Corrigendum #5: Normalization Idempotency
Corrigendum |
Effective Date |
Applicable Versions |
Fixed Version |
Result Documented In: |
Corrigendum #5: Normalization Idempotency |
2005-Feb-07 [102-C3, PRI #61, PRI #29] |
3.0.0 to 4.0.1 |
4.1.0 2005-March |
UAX #15 |
Background
The language of the of the specification of
UAX #15: Unicode Normalization Forms
(citing Version 4.0) for forms NFC and NFKC is not logically self-consistent
in The Unicode Standard, Versions 3.0 through 4.0.1. Programs that depend
on such logical consistency could be subject to security problems until
fixed, although as yet no realistic scenarios are known that would present
such problems. The problem text occurs in Definition
D2, which defines what it means for a character to be blocked. This
corrigendum provides a textual fix for this problem.
The change will not have an impact on real data found in practice (with the possible
exception of test cases for the algorithm itself), because the affected sequences do not
constitute well-formed text in any known language.
For more background information, see
Public Review Issue #29, Normalization Issue.

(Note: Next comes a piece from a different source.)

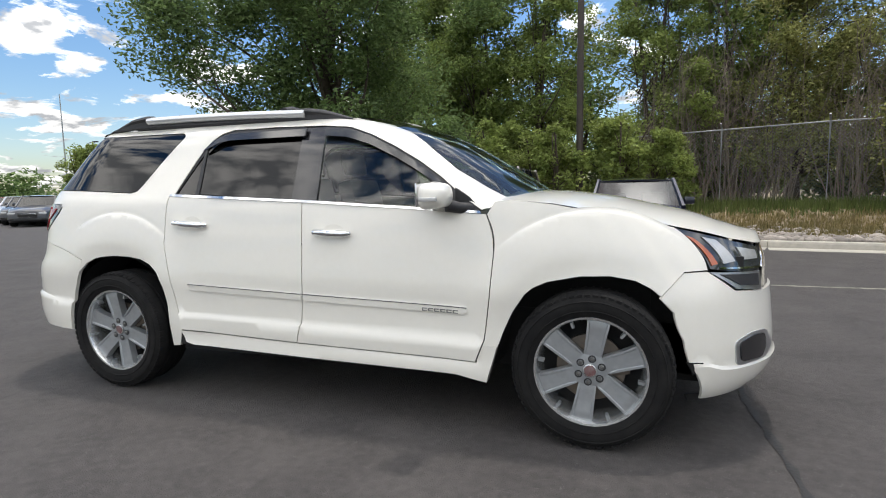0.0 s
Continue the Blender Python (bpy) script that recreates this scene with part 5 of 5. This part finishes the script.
def dead_shrub(at, seed, height):
    rng = np.random.default_rng(seed)
    root = thing("dead_shrub", at, "leafless grey shrub of thin upright twigs", "shrub")
    bm = bmesh.new()
    for k in range(26):
        a, lean = rng.random() * 6.28, rng.random() * 0.35
        foot = Vector((rng.normal() * 0.3, rng.normal() * 0.3, -0.1))
        tip = foot + Vector((math.cos(a) * lean * height, math.sin(a) * lean * height, height * (0.6 + 0.5 * rng.random())))
        branch(bm, foot, tip, 0.022, 0.005, rng, 4, 0.05)
        for j in range(8):
            s = foot.lerp(tip, 0.3 + 0.65 * rng.random())
            branch(bm, s, s + Vector((rng.normal() * 0.35, rng.normal() * 0.35, 0.3 + 0.5 * rng.random())), 0.009, 0.003, rng, 3, 0.1)
    part("bare_crown", bm, GREY_BARK, root)
    return root


d1 = dead_shrub(put(5.5, 16.9), 23, 5.0)
again(d1, [(6.6, 17.3, 90, 1.1), (8.0, 16.6, 200, 0.85), (9.6, 15.6, 20, 0.95), (10.9, 15.2, 150, 1.0), (7.3, 18.2, 300, 1.3), (11.9, 14.6, 250, 0.8), (3.9, 16.4, 50, 0.8), (15.4, 11.9, 10, 0.55), (17.0, 12.2, 120, 0.6), (33.5, -13.6, 60, 1.2)])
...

Changes to the Text of UAX #15
Whenever this corrigendum is applied to a version of Unicode from Unicode
3.0.0 to Unicode 4.0.1, the text for definition D2 in
UAX #15 is changed by adding two words
(underlined here), so that it has the following wording:
D2. In any character sequence beginning with a starter S, a character C is
blocked from S if and only if there is some character B between S and C, and either B
is a starter or it has the same or higher combining class as C.
Explanatory text on the implications of this corrigendum for
implementations can be found in
UAX #15: Unicode Normalization Forms in Section 3.3,
Guaranteeing Process Stability and Section
20,
Corrigendum 5 Sequences.